Who Would Be Affected?

Part-time work is common: the current part-time rate exceeds 40 percent, a marked shift from the 1990s when more than 80 percent of jobs were full-time. Women are especially affected — about one in two working women are in part-time jobs. Many of those employees are balancing care responsibilities and would be directly impacted by tighter rules.

Practical consequences for workers

  1. Workers with care or health-related needs could face reduced options if part-time is limited to narrowly defined categories.
  2. Some people who want more hours already report inability to find them — about ten percent more hours are desired by a share of part-time workers but are not available.
  3. Possible shift of costs: if fewer part-time roles are available, some may leave the labor market entirely, worsening staffing levels and reducing household incomes.

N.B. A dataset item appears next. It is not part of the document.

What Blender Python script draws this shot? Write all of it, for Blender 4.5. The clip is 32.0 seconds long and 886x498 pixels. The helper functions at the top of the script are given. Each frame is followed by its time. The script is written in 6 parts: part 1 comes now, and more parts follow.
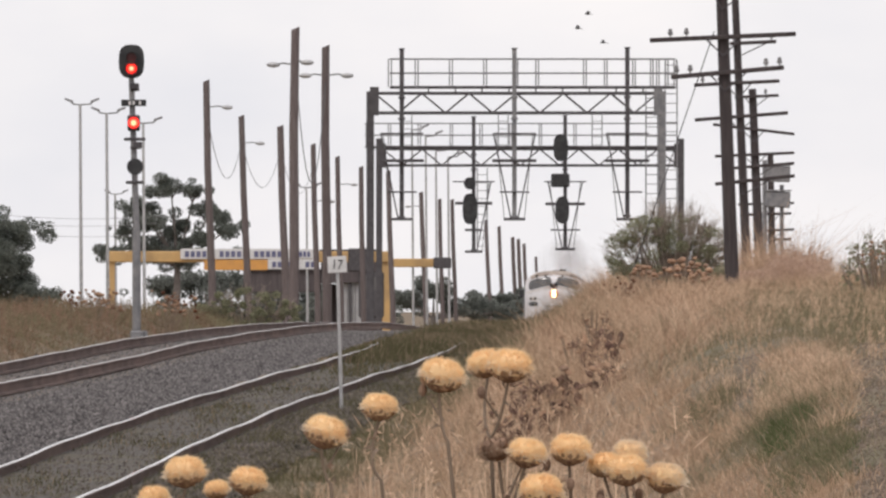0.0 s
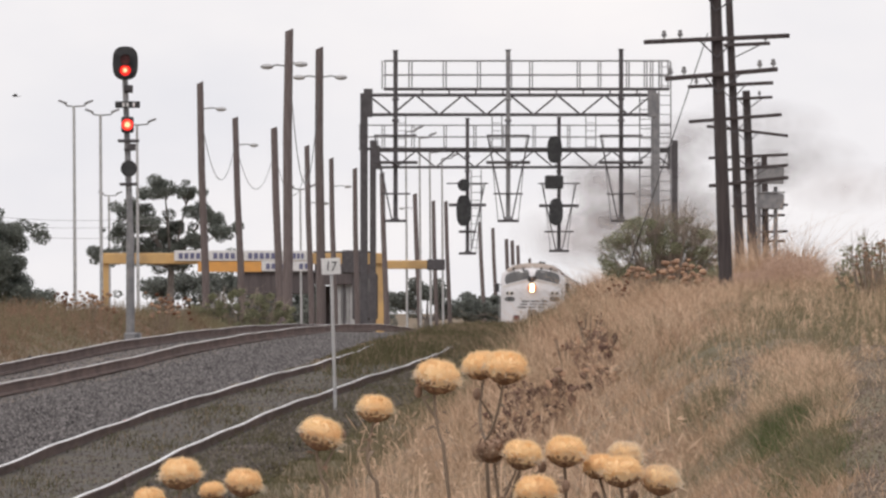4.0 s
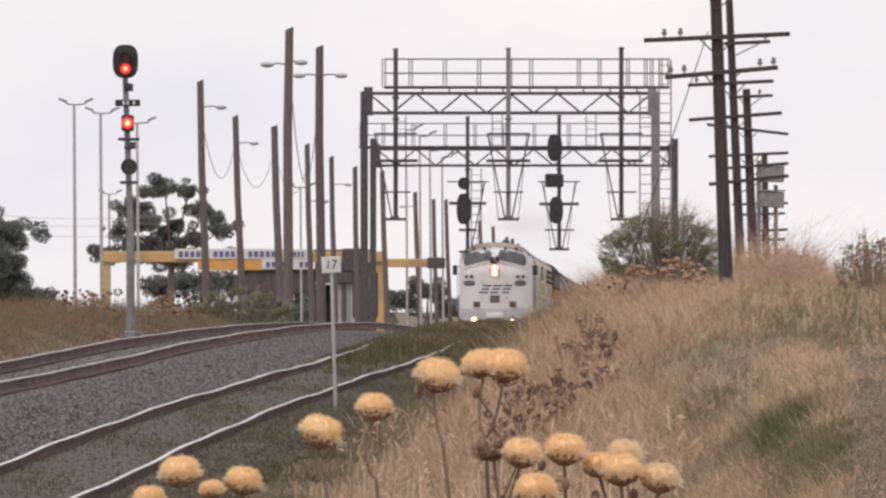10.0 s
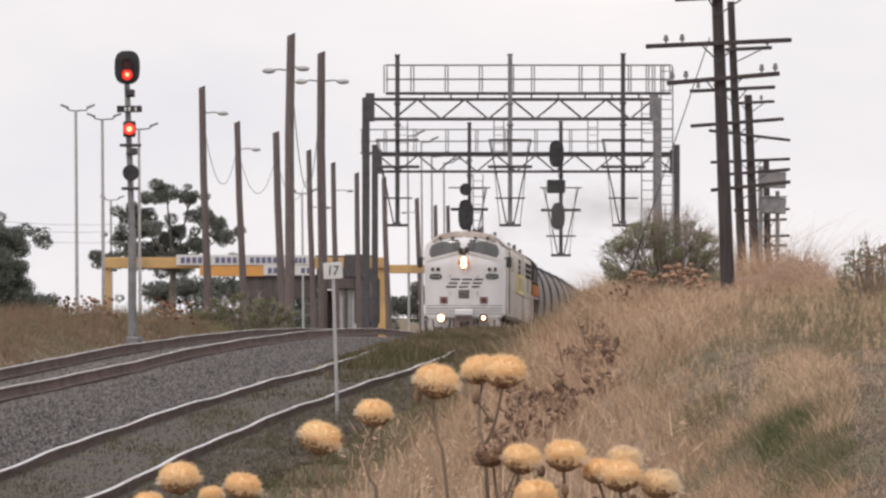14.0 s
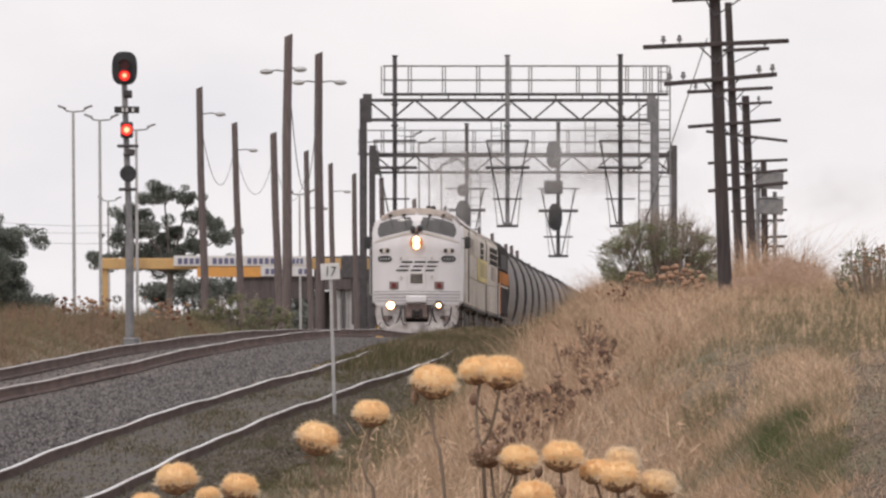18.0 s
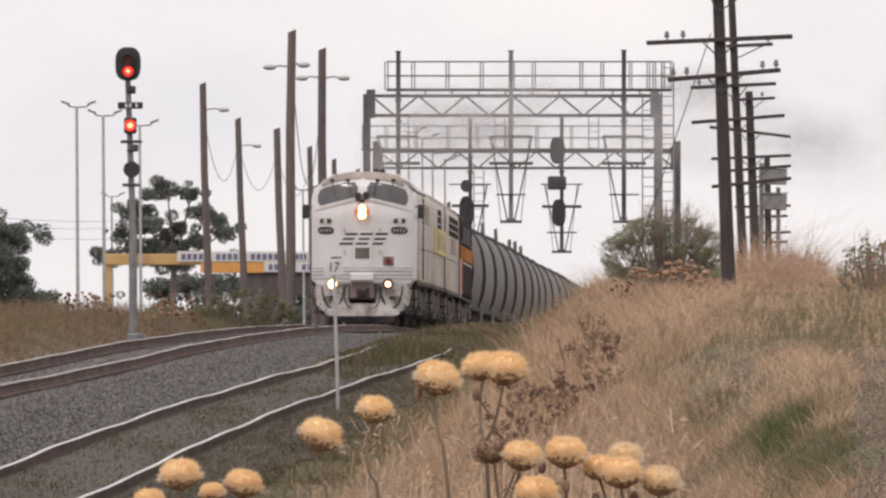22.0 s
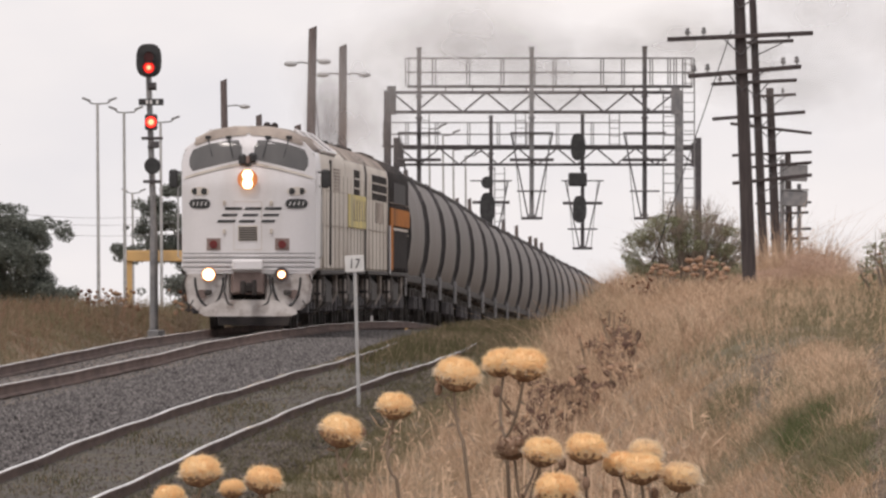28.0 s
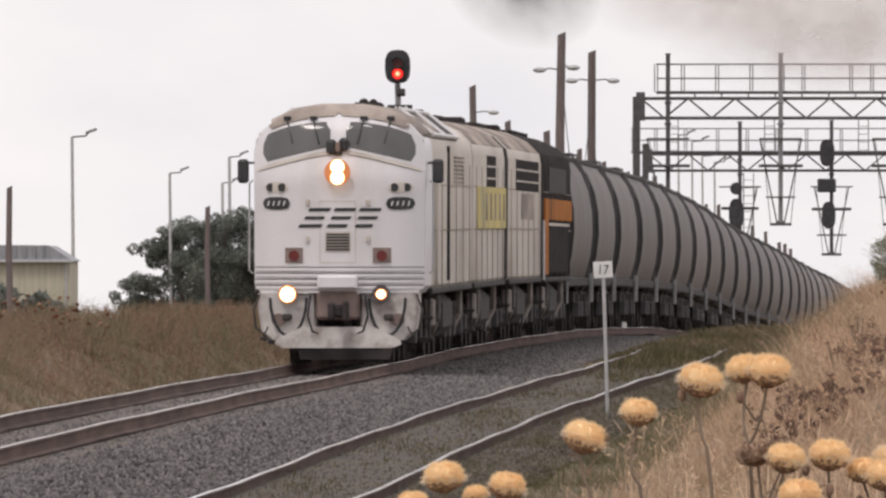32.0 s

Context and Historical Measures

The current legal framework allows employees to request part-time after six months of employment in companies with more than 15 employees, unless operational reasons prevent it. This framework helped produce a substantial part-time sector over recent decades.

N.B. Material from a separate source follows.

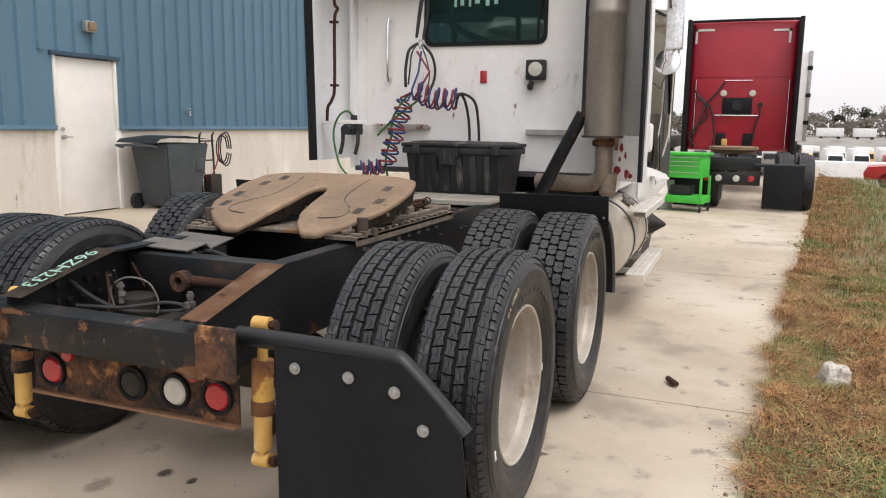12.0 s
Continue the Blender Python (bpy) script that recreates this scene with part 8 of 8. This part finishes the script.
# oil-dark pipes, wires and brackets low in the bay
rw = random.Random(31)
for k in range(16):
    x, z = rw.uniform(4.72, 5.85), rw.uniform(0.9, 1.5)
    p = Vector((x, rw.uniform(0.30, 0.52), z))
    q_ = p + Vector((rw.uniform(-0.25, 0.25), rw.uniform(-0.05, 0.1), rw.uniform(-0.2, 0.2)))
    mid = (p + q_) / 2 + Vector((rw.uniform(-0.05, 0.05), rw.uniform(-0.08, 0), rw.uniform(-0.12, -0.02)))
    bm = B()
    tube(bm, [p, mid, q_], rw.choice((0.005, 0.006, 0.008, 0.012)), n=6)
    part("wire", bm, M[rw.choice(("hose_black", "hose_black", "hose_grey", "darkrust"))], eng)
bm = B()
tube(bm, [(5.45, 0.12, 0.93), (5.65, 0.1, 0.96), (5.8, 0.08, 1.04), (5.95, 0.08, 1.0), (6.15, 0.06, 0.97), (6.3, 0.05, 0.9)], 0.012, n=8)
part("wire_loom", bm, M["hose_black"], eng, "black taped wire loom")
bm = B()
tube(bm, [(5.98, 0.1, 1.02), (6.06, 0.1, 1.10), (6.10, 0.1, 1.22), (6.06, 0.1, 1.27), (6.0, 0.12, 1.22)], 0.011, n=8)
part("wire_loom", bm, M["hose_black"], eng)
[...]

Earlier policies aimed at increasing hours

Previous government incentives targeted more working hours, for example through a tax-free top-up bonus for increasing hours (up to 4,500 euros tax-free), but the MIT considers such measures insufficient to reverse long-term trends toward part-time employment.

The debate unfolds against a backdrop of economic pressures: despite record part-time employment, companies continue to seek workers to fill vacancies — the so-called skilled labour shortage (Fachkräftemangel) that the MIT cites as primary motivation for change.

What Happens Next — Political Process and Possible Outcomes

The MIT plans to present its motion at the CDU federal party conference at the end of February 2026. If adopted by the party, the proposal could influence future legislative initiatives or government policy, depending on coalition dynamics and wider public debate.

Potential short- and long-term consequences

  1. Short term: heated public debate, amendments to the party’s platform, and pushback from social partners and women’s advocacy groups.
  2. Medium term: attempts to translate party policy into legislative proposals, possibly sparking parliamentary debate and coalition negotiations.
  3. Long term: if implemented, structural changes in working patterns, potential labour market shifts, and impacts on social insurance contributions and retirement security.

Stakeholders including employers, trade unions, advocacy groups and regional governments would likely be drawn into consultations about how to balance labour supply needs with workers’ rights and social protections.

Conclusion

The MIT’s proposal to abolish the general legal right to part-time work would mark a major shift in German labour policy. Proponents cast the change as necessary to tackle the skilled labour shortage and to protect social security systems; opponents warn it would damage work-life balance and disproportionately affect women and carers. The debate in 2026 will be about more than working hours — it will be about how society balances individual choice, family responsibilities, economic needs and the design of social protections.

As the motion moves through party and possibly parliamentary stages, key questions will include how narrowly exemptions for part-time would be defined, what complementary measures (childcare, training, flexible full-time options) are offered, and how any change could be implemented without unintended negative effects for vulnerable workers.